His career has attracted much attention since his death. R.C.D. Jasper’s substantial official biography appeared in 1967 and was followed swiftly by shorter works by two Methodists, the ecumenist Kenneth Slack and the historian Gordon Rupp. Monographs on various aspects of his life have appeared. But no scholar has given more time to the study of Bell and his extensive private archive than Dr Andrew Chandler. The author of a Cambridge doctorate on the Church of England and Nazi Germany, Dr Chandler has also edited both a collection of documents on the Anglican response to the persecution of German Christians and a volume of essays on Bell.
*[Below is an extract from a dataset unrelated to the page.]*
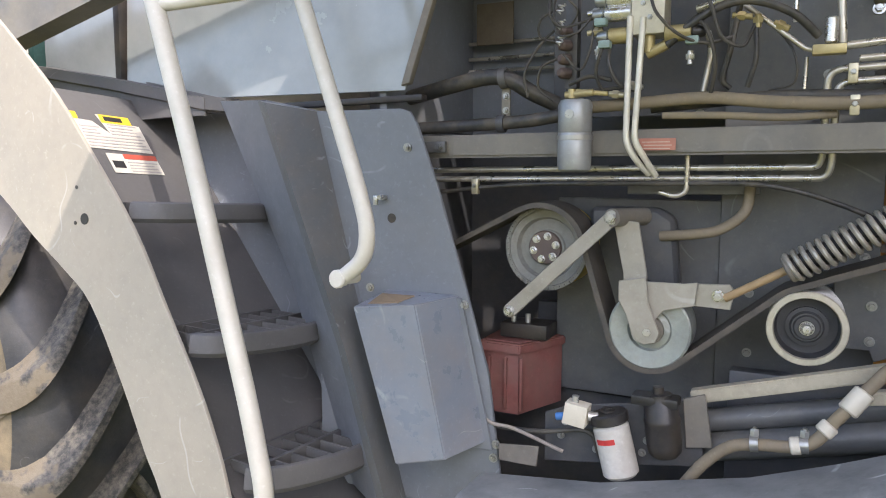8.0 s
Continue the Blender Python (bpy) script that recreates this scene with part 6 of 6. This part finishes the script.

This latest work, brief though it is, represents a further stage in his efforts to understand and explain the bishop; endorsements on the back cover from two knighted historians, Professors Kershaw and MacCulloch, give an indication of the book’s intellectual substance.

George Bell’s background was conventional: a vicarage child, he was educated at Westminster (where A.A. Milne was a contemporary) and Christ Church, Oxford. Ordination soon followed graduation and election to a Studentship of the House. Only a friendship with the now almost forgotten Irish litterateur Oliver St John Gogarty gave the young Bell’s life a faint tinge of exoticism. Both entered for the Newdigate but it was Bell who won the prize; the subject of his poem was Delphi — a place he was to visit only in old age.

After a brief curacy Bell became chaplain to Randall Davidson, the longest-serving Archbishop of Canterbury since the Reformation and a sometime confidant of Queen Victoria; in due course he became his master’s biographer. As Dr Chandler writes, “A combination of background endeavours and public authority appeared to suit him perfectly.” Certainly his years at Lambeth gave Bell a training in administration and ecclesiastical diplomacy which served him well; his ability to work relentlessly was to last to his life’s end.

From Lambeth Bell was promoted to the Deanery of Canterbury in 1924 (aged only 41); advancement to Chichester came just five years later. On becoming a bishop Bell declared that “one of the most monstrous offences against religion is to regard Christianity as utterly unrelated to present-day life.” At Chichester he took an interest in trade unionism and (in 1931) he invited Gandhi to his palace. It would be easy therefore to think of Bell as someone who was merely fashionable in his outlook: a covert secularist in a chimere, an inter-war Bishop Spacely-Trellis, an ideologue rather than a man of faith. That would be easy­­ — and it would also be wrong. One of the great merits of Chandler’s biography is that it reveals the interior Bell as well as the exterior.